BAL HARBOUR, Fla. — President Bush “shortchanges major portions of our transportation system and misses a serious opportunity to rebuild the infrastructure of our nation, put people to work and invest in vital safety and homeland security measures,” through his Fiscal Year 2005 budget proposal, leaders of 35 AFL-CIO transportation unions said today, demanding that Congress reject these misguided proposals in favor of solid investments in jobs and transportation.

At its winter board meeting, the Executive Committee of the Transportation Trades Department (TTD) specifically condemned the Bush budget plan’s neglect of Amtrak, transit and highways, and the air traffic control system.
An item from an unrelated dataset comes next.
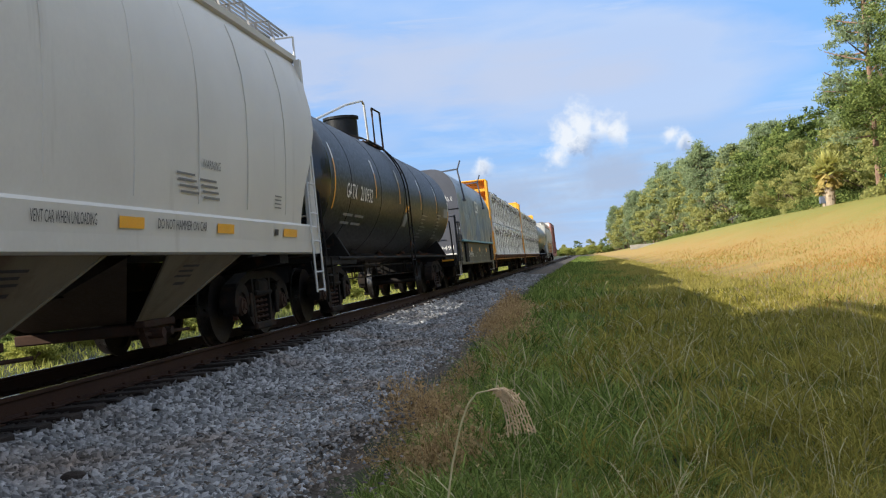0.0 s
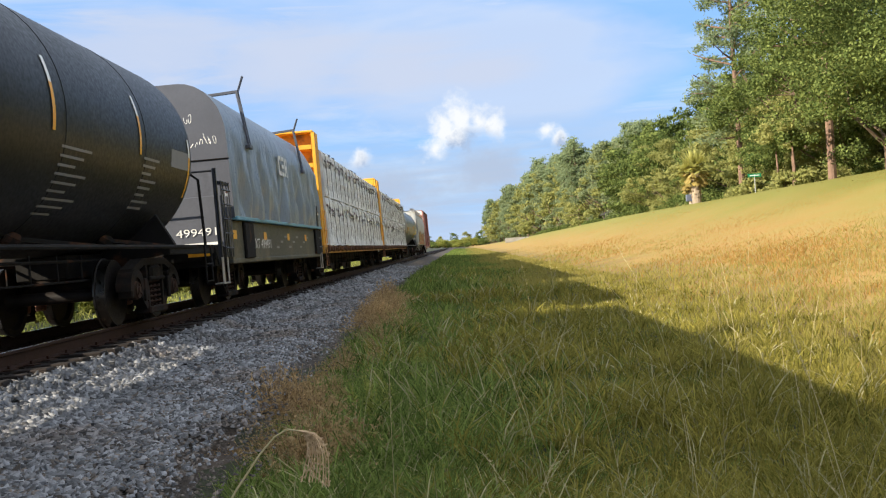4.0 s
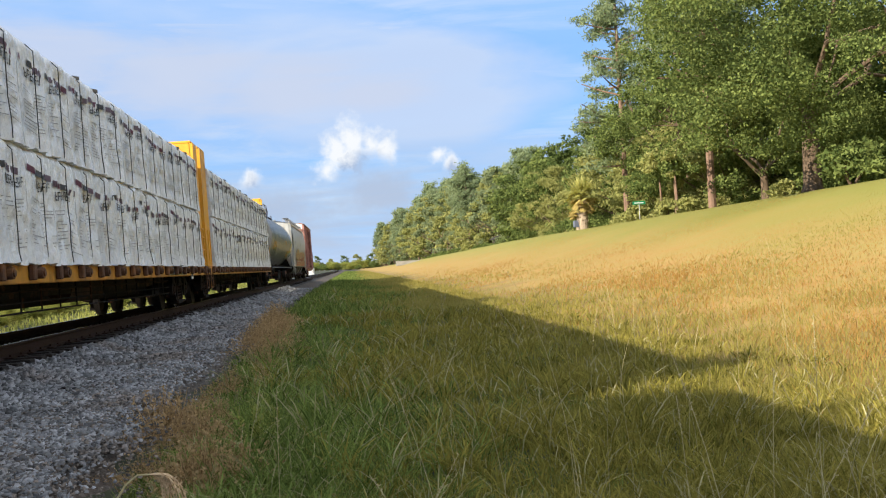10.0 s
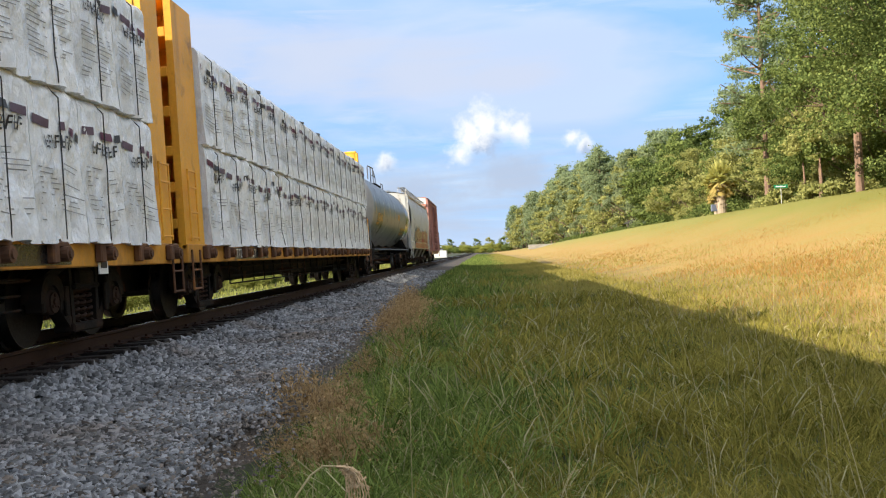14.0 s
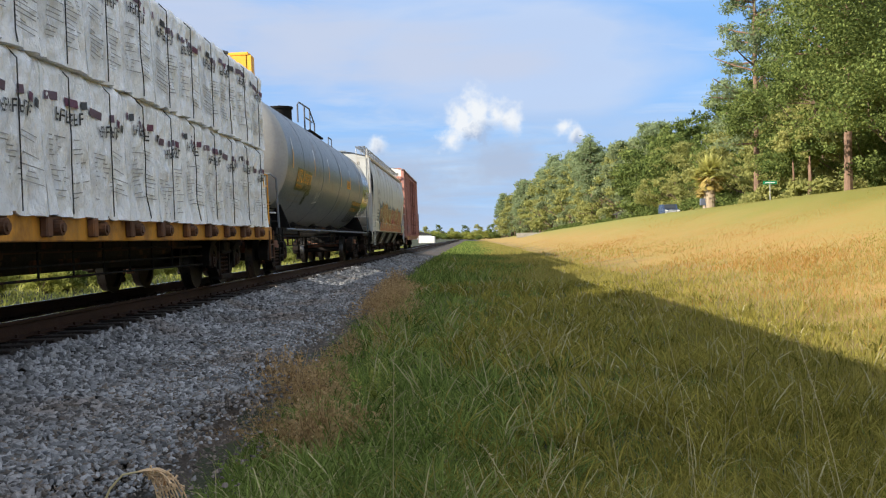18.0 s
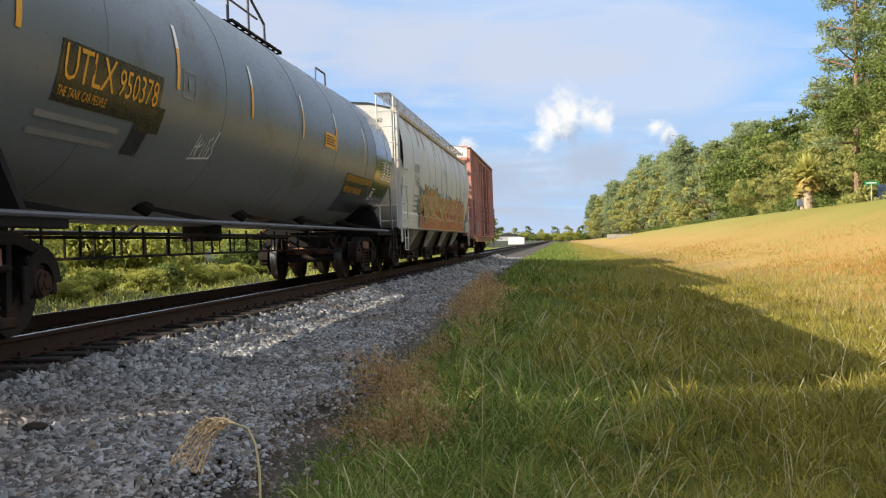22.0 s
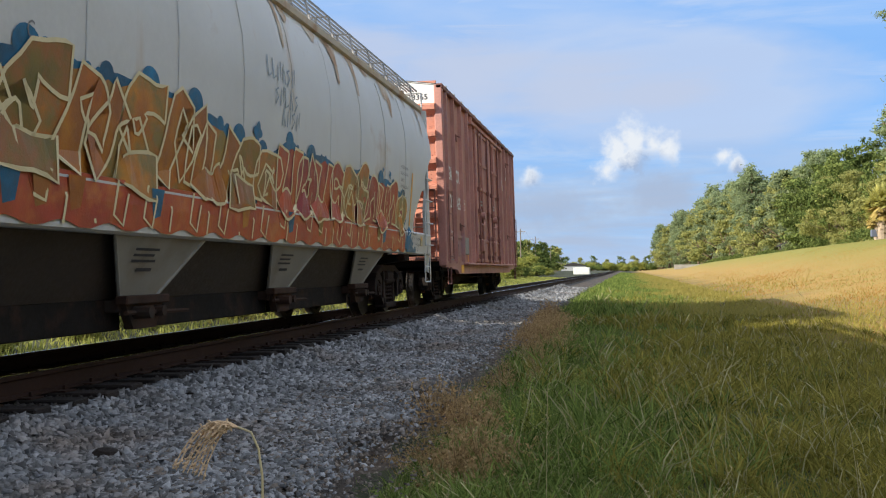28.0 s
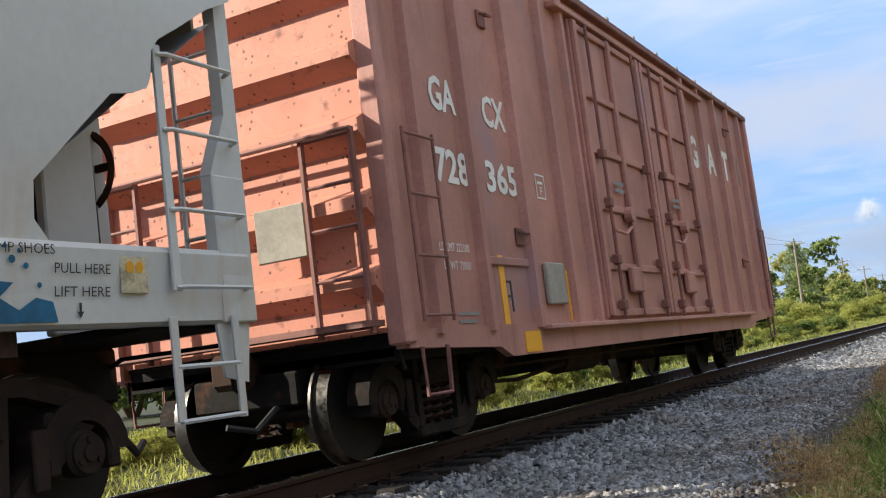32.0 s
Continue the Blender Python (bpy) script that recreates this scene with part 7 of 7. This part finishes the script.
for i in range(14):
    wy = 140 + 17 * i
    again(s3, 1.5 + float(np.interp(wy, [140, 260, 380], [25.5, 26.5, 25])) + tr.uniform(-0.5, 2.5), wy, tr.random() * 360, tr.uniform(0.6, 1.2))
for wx, wy in ((23.2, 71.5), (23.6, 73.0), (23.3, 75.5)):
    g = Form().tube([(0, 0, -0.2), (0.05, 0, 1.4), (0.0, 0.05, 3.2)], 0.10, 8, 0.06)
    young = thing("young_pine", "slim young tree with a bare reddish trunk", "tree", "trees on the bank", pose(wx, wy, float(ground_z(wx, wy))))
    part("trunk", g, bark_pine, young)
    part("crown", leaf_mesh("crown", [(0, 0, 3.4), (0.4, 0.2, 3.9), (-0.4, 0, 4.2)], [0.8, 0.7, 0.7], 900, 0.16, leaf_oak, np.random.default_rng(int(wy * 10))), None, young)

# far side of the track: weeds, bushes, poles, woods
w1 = put(shrub(41, 1.3, leaf_weed, 9000, "sunlit leafy weed clump beyond the track", "roadside_weed", 0.045), -14.0, 12.0)
w2 = put(shrub(42, 2.4, leaf_weed, 11000, "bright green bush beyond the track", "wild_bush", 0.075), -16.0, 22.0)
w3 = put(shrub(43, 2.0, leaf_oak, 9000, "dark green bush beyond the track", "wild_bush", 0.075), -18.0, 15.0)
for i in range(70):
    wy = 4 + 190 * (i / 69) ** 1.5
    wx = -tr.uniform(11.5, 15.5) - 0.012 * wy - (3 if wy < 16 else 0)
    again((w1, w2, w1, w3)[i % 4], wx, wy + tr.uniform(-1, 1), tr.random() * 360, tr.uniform(0.65, 1.25))
for i in range(46):
    wy = 6 + 80 * (i / 45) ** 1.4
    again((w1, w1, w3)[i % 3], -tr.uniform(10.2, 12.6), wy + tr.uniform(-1, 1), tr.random() * 360, tr.uniform(0.35, 0.65))
for i in range(54):
    wy = 7 + 75 * (i / 53) ** 1.5
    again((w1, w1, w2)[i % 3], -tr.uniform(9.6, 11.4), wy + tr.uniform(-1, 1), tr.random() * 360, tr.uniform(0.3, 0.5) if i % 3 < 2 else 0.25)
for i in range(22):
    wy = 10 + 12 * i
    again((w2, w3)[i % 2], -tr.uniform(17, 23), wy, tr.random() * 360, tr.uniform(1.1, 1.8))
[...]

The union officials also noted that several budget proposals directly contradict the Administration’s own policy goals.

TTD leaders said that the six-year highway and transit plan outlined in the Bush budget fails to, “advance aggressive federal policies and investments designed to create good jobs that support families and communities.” Moreover, the statement noted, the White House’s “political stunt” of threatening to veto a well-funded surface transportation bill may prevent completion of a highway and transit bill that, “will actually put Americans to work and rebuild America.”

Congress rejecting the White House funding plan for Amtrak, would in the words of AFL-CIO transportation leaders, begin to end “a 30-year starvation of Amtrak – for which workers have paid the highest price.” The statement strongly opposed a White House effort to hold 25 percent of Amtrak’s funding hostage until the railroad agrees to “reforms” which the unions said would slash service and jobs, pass costs onto the states, and begin the privatization of Amtrak.

TTD said a proposed 14 percent cut in Federal Aviation Administration funding for air traffic modernization is “bizarre” given the administration’s recent pledge to triple the capacity of the system in the next two decades. “Clearly both cuts and expansion cannot occur simultaneously, and we must interpret cuts to mean postponing and scaling back projects that would make air travel safer and more efficient,” the resolution stated.

Equally inconsistent, the transportation labor leaders stated, is while the White House places such a high priority on homeland security, the budget proposes to cut millions of dollars from crucial programs for local fire fighters, police and other emergency responders. “The needs of the men and women who are on the front lines in the event of a terrorist attack are inadequately addressed. This is especially critical to transportation workers who will forever remember that the 9/11 attacks and the immediate horrors faced by first responders in the hours and days that followed occurred in their workplace,” they said.